SET TASK: The line holding "4.12, 5.15, 6.6))" is the last one to output; start at the first line of the data, keep every line in between exactly, and leave out pictures.

INFORMATION PROVIDED:
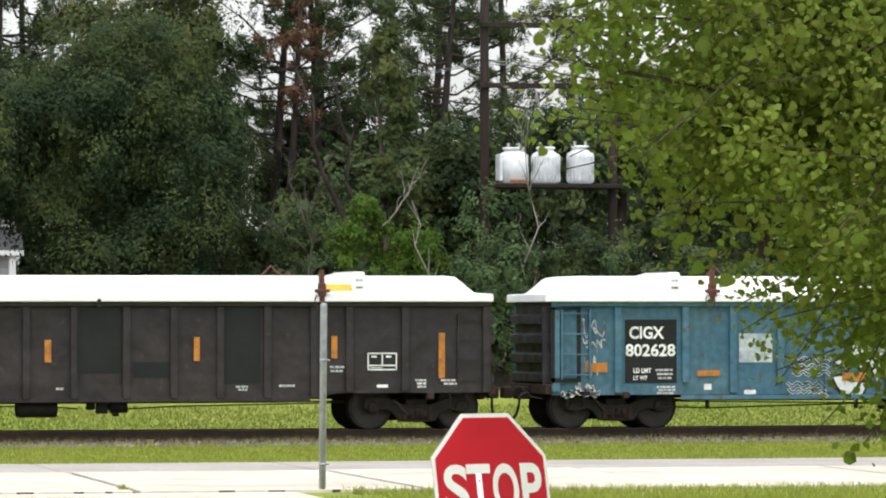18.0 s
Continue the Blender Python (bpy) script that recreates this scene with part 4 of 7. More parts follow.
# ---- the train ----
OFF = 0.05           # the ribs stand a little off the middle of the lid
LEFT, RIGHT = -7.96, 8.12
RIBS_OF = dict(deep=(0.53, 1.50, 2.45, 3.42, 4.38, 5.12, 6.28), straight=(0, 1.03, 2.06, 3.09, 4.12, 5.15, 6.6))


def side_outline(kind):
    """A car's side: on most cars shallow over the trucks and deeper between them."""
    if kind == "straight":
        return [(LEFT, 2.60), (LEFT, 0.70), (RIGHT, 0.70), (RIGHT, 2.60)]
    return [(LEFT, 2.60), (LEFT, 0.76), (-4.85, 0.76), (-4.35, 0.64), (4.4, 0.64), (4.9, 0.76), (RIGHT, 0.76), (RIGHT, 2.60)]


def wheelset_mesh():
    bm = bmesh.new()
    for s in (-1, 1):
        y = 0.755 * s
        prof = [(y - 0.07 * s, 0.10), (y - 0.07 * s, 0.482), (y - 0.04 * s, 0.482), (y - 0.035 * s, 0.458), (y + 0.06 * s, 0.452), (y + 0.065 * s, 0.40), (y + 0.03 * s, 0.385), (y + 0.0 * s, 0.20), (y + 0.05 * s, 0.13), (y + 0.09 * s, 0.12), (y + 0.09 * s, 0.04)]
        lathe(bm, prof, 28)
    lathe(bm, [(-1.05, 0.07), (-0.9, 0.075), (0.9, 0.075), (1.05, 0.07)], 12)
    me = bpy.data.meshes.new("wheelset")
    bm.to_mesh(me)
    bm.free()
    return me


def rim_mesh():
    bm = lathe(bmesh.new(), [(-0.816, 0.447), (-0.822, 0.446), (-0.822, 0.425), (-0.816, 0.424)], 28)
    me = bpy.data.meshes.new("rim")
    bm.to_mesh(me)
    bm.free()
    return me


def frame_outline():
    half = [(0.0, 0.50), (0.30, 0.52), (0.48, 0.60), (0.66, 0.66), (0.92, 0.68), (1.10, 0.62), (1.12, 0.44), (1.02, 0.40), (1.01, 0.54), (0.82, 0.54), (0.80, 0.40), (0.66, 0.42), (0.52, 0.36), (0.36, 0.17), (0.0, 0.15)]
    return half + [(-x, z) for x, z in half[-2:0:-1]]


def truck(car, x):
    """A two-axle truck: cast side frames, bolster, springs, wheelsets."""
    t = part("truck", boxes((-0.22, 0.22, -1.05, 1.05, 0.36, 0.62), (-0.12, 0.12, -0.5, 0.5, 0.62, 0.72), bevel=0.02), M["truck"], car, "dark grimy two-axle truck", at=pose(x, 0, 0))
    for s in (-1, 1):
        y0, y1 = (-1.12, -0.98) if s < 0 else (0.98, 1.12)
        f = bmesh.new()
        plate(f, frame_outline(), y0, y1)
        bmesh.ops.bevel(f, geom=f.edges, offset=0.012, segments=1, affect="EDGES")
        part("side_frame", f, M["truck"], t, "cast steel side frame")
        yo = -1.135 if s < 0 else 1.135
        w = boxes((-0.26, 0.26, min(yo, yo * 0.985), max(yo, yo * 0.985), 0.22, 0.44), (-0.30, -0.24, min(yo * 1.02, yo), max(yo * 1.02, yo), 0.2, 0.48), (0.24, 0.30, min(yo * 1.02, yo), max(yo * 1.02, yo), 0.2, 0.48), bevel=0.006)
        part("spring_window", w, M["rust"], t, "rusty spring nest opening")
        for k in (-0.15, 0.0, 0.15):
            part("spring", tube(bmesh.new(), [(k, yo * 1.012, 0.24), (k, yo * 1.012, 0.42)], 0.055, 10), M["truck"], t)
        for e in (-0.915, 0.915):
            part("bearing_cap", lathe(bmesh.new(), [(yo * 0.96, 0.12), (yo * 1.02, 0.12), (yo * 1.04, 0.10), (yo * 1.045, 0.03)], 16), M["truck"], t, at=pose(e, 0, 0.457))
    part("brake_beam", boxes((-0.44, -0.36, -0.75, 0.75, 0.32, 0.40), (0.36, 0.44, -0.75, 0.75, 0.32, 0.40)), M["truck"], t)
    part("brake_lever", tube(bmesh.new(), [(-0.5, -1.16, 0.62), (-0.2, -1.16, 0.30)], 0.028, 6), M["tread"], t, "pale brake lever")
    for e in (-0.915, 0.915):
        w = piece("wheelset", WHEELSET, M["wheel"], t, "pair of steel wheels on an axle")
        w.matrix_parent_inverse = pose(e, 0, 0.457)
        piece("rim", RIM, M["tread"], t, at=pose(e, 0, 0.457))
        SPIN.append(w)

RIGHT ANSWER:
18.0 s
Continue the Blender Python (bpy) script that recreates this scene with part 4 of 7. More parts follow.
# ---- the train ----
OFF = 0.05           # the ribs stand a little off the middle of the lid
LEFT, RIGHT = -7.96, 8.12
RIBS_OF = dict(deep=(0.53, 1.50, 2.45, 3.42, 4.38, 5.12, 6.28), straight=(0, 1.03, 2.06, 3.09, 4.12, 5.15, 6.6))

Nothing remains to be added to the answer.